ABSTRACT

Mr. Wilkie Collins, a short sketch of whose career I propose to write, is without doubt the most conscientious novelist of the present day. No barrister or physician ever worked harder at his profession, devoted more time, or thought, or trouble to it, was prouder of it, or pursued it with more zeal and earnestness than Mr. Collins has done with regard to literature. By Mr. Thackeray’s own confession in the preface to Pendennis, we learn that his plot was not clearly defined beforehand, but was liable to alteration and modification,—for does he not tell us, that until the very morning on which the ‘copy’ was to be delivered to the printer, he was uncertain whether or not to kill Amory by a fall from the window? Writing on this present eighteenth day of May, I am in strong doubt whether the author of Little Dorrit has even yet made up his mind how to dispose of some of his dramatis personæ; but, after long and careful observation of Mr. Collins’s writings, I am perfectly certain that he never enters upon a story until the plot, in all its ramifications and bearings, has been thoroughly weighed and digested in his own mind; and also, that when once he has set to work, his original intention is never departed from. All his honesty of purpose, all this labour, this artistic preparation would, however, be useless had he not the power tocarry out his intentions; but this power he has. Placing him in my own estimation as the fourth in rank among the British novelists of the present day (and among those prior to him I have classed that wondrous woman whose biography has so recently been given to us), I contend that as a story-teller he has no equal; that he possesses the art de center above all living writers.
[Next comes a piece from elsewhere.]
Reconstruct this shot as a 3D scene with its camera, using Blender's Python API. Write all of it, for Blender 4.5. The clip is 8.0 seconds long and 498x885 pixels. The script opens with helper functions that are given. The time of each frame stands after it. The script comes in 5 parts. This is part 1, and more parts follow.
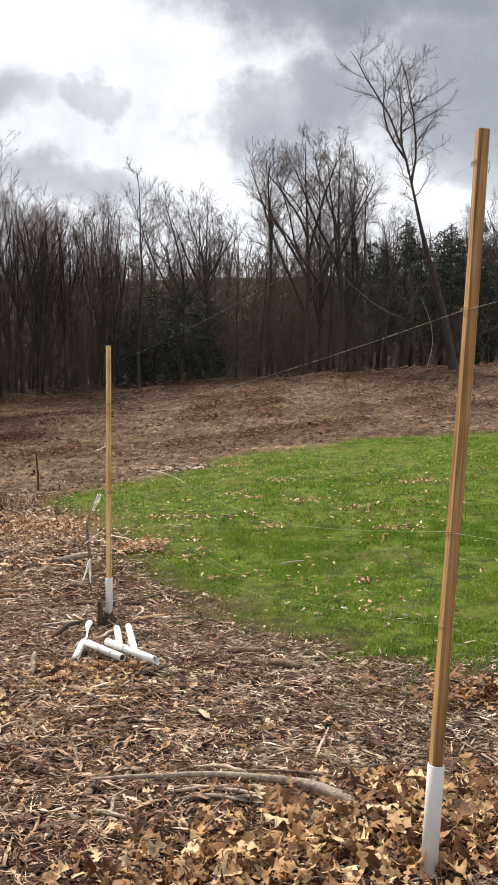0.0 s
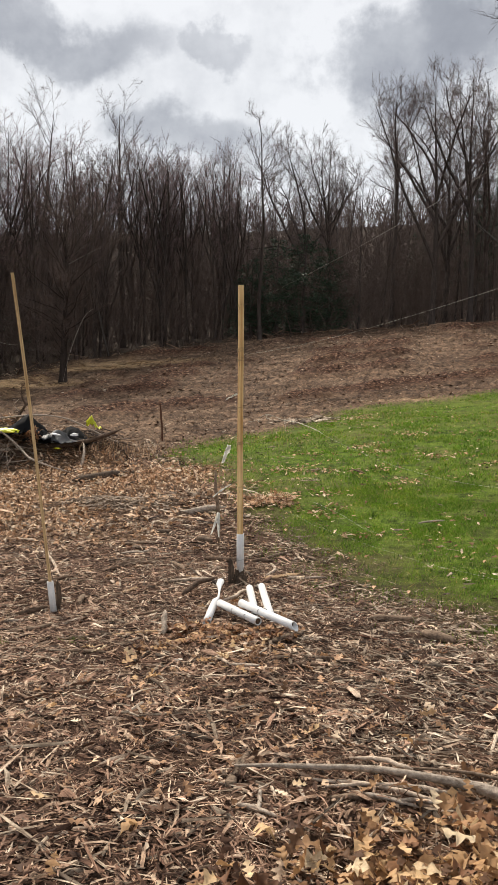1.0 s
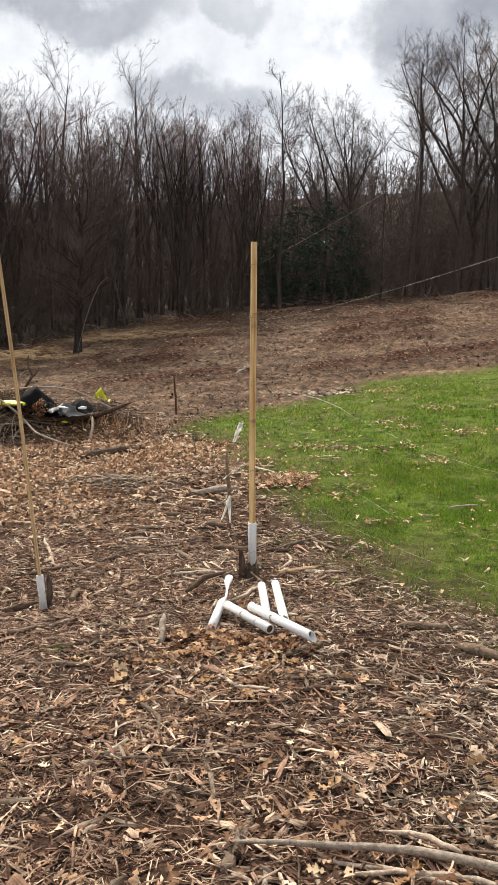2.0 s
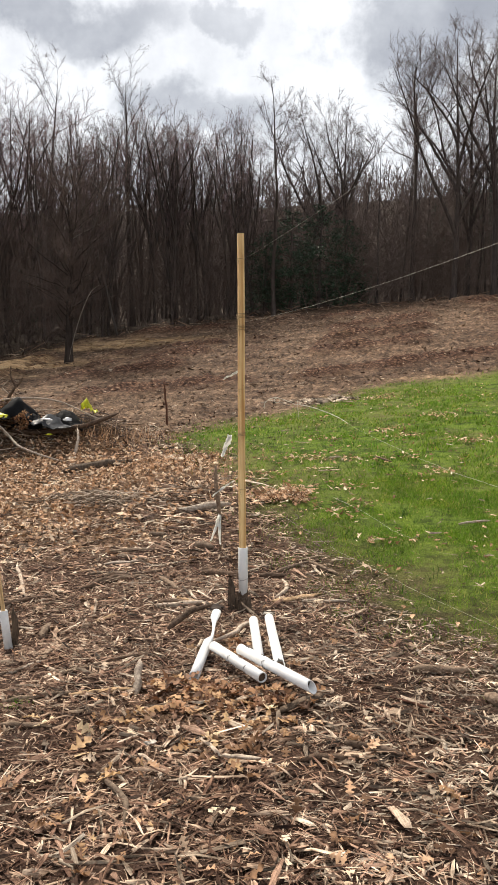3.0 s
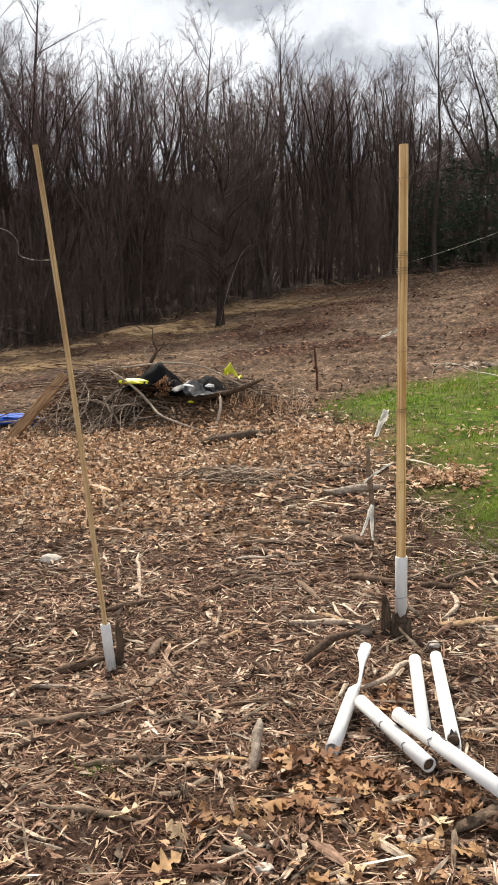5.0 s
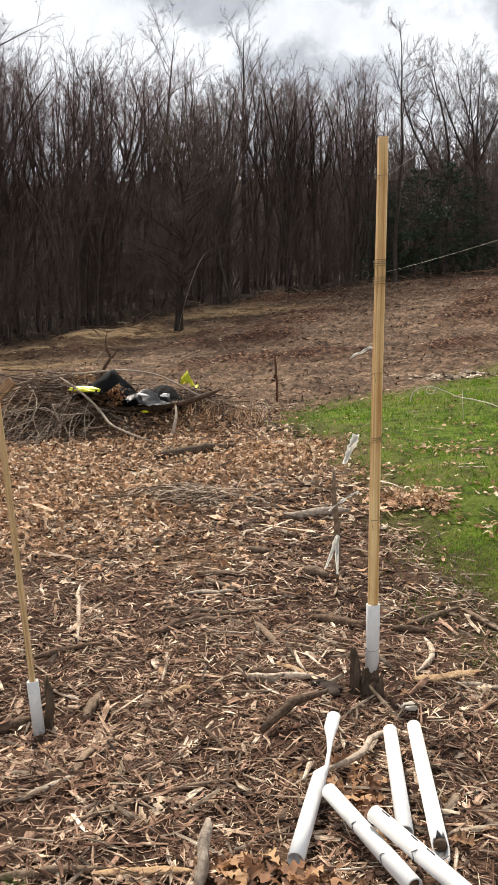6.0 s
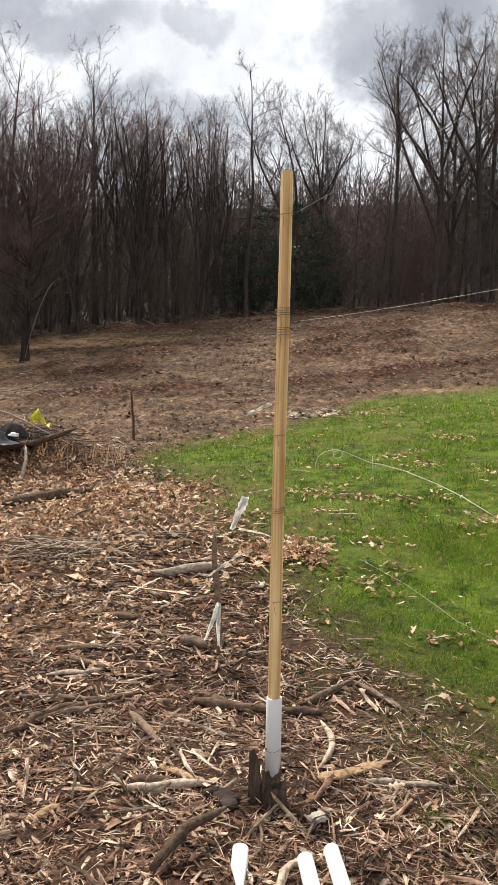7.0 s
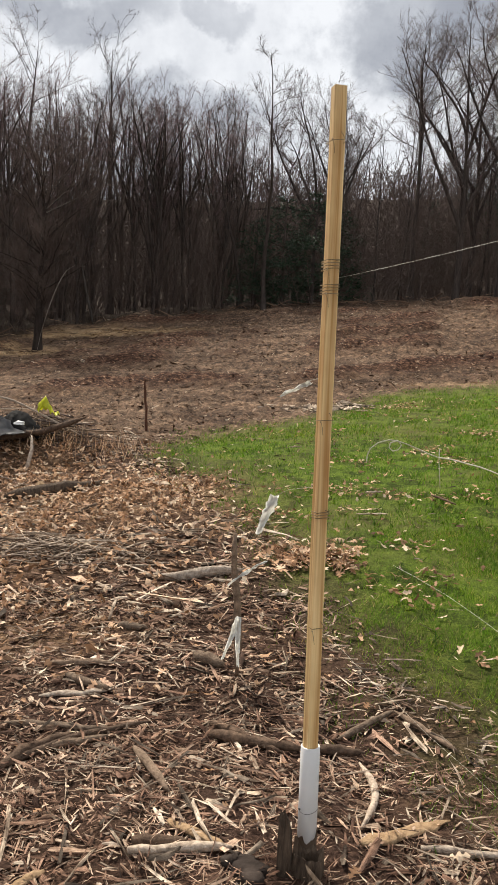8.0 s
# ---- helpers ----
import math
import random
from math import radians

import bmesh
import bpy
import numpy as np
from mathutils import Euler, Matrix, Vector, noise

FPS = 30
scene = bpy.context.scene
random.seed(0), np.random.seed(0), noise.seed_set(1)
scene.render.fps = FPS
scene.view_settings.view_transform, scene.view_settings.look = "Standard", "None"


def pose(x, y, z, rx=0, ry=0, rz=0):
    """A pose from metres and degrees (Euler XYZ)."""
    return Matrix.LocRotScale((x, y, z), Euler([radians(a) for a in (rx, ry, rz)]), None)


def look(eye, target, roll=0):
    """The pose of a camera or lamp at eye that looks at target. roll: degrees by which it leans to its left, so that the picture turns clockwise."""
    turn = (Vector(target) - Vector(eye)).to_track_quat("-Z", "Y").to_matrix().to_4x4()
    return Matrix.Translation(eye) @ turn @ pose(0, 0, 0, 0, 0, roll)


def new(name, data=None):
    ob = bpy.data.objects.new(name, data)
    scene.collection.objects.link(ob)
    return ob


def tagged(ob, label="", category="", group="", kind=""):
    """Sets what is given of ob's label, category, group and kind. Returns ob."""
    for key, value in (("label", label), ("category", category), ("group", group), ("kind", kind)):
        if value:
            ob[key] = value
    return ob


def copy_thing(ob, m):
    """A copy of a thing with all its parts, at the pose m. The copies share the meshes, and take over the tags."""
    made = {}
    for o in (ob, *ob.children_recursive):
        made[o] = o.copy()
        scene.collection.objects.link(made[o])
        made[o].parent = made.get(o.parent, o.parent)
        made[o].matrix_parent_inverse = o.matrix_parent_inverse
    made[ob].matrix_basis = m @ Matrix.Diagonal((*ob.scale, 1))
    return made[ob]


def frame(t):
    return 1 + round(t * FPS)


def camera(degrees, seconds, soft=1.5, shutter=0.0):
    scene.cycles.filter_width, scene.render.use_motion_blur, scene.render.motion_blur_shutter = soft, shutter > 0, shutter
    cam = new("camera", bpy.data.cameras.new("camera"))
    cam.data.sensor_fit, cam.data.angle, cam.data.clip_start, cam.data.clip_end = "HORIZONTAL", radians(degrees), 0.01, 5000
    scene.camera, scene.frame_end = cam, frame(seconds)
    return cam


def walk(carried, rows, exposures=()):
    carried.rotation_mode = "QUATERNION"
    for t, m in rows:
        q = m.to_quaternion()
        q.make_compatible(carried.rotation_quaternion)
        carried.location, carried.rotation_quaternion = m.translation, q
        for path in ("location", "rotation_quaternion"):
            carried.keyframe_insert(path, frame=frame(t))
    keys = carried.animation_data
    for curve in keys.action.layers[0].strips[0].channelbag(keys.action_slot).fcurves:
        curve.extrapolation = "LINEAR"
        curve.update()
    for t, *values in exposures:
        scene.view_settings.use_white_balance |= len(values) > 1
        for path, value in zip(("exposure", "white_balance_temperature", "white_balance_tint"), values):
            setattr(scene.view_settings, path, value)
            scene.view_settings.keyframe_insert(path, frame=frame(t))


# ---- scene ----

Inferior to Dickens in pathos and humour, inferior to Thackeray in the knowledge of the secret workings of the human heart, and in the popular exposition of a cynical philosophy, inferior to Miss Brontë in his grasp of persons and places, his power of description, and in the quaint uttering of startling and original doctrines,—he yet possesses a considerable amount of the qualifications of all these authors; while in the talent with which the foundations of his story are laid, and the edifice afterwards raised to completion, he far surpasses them.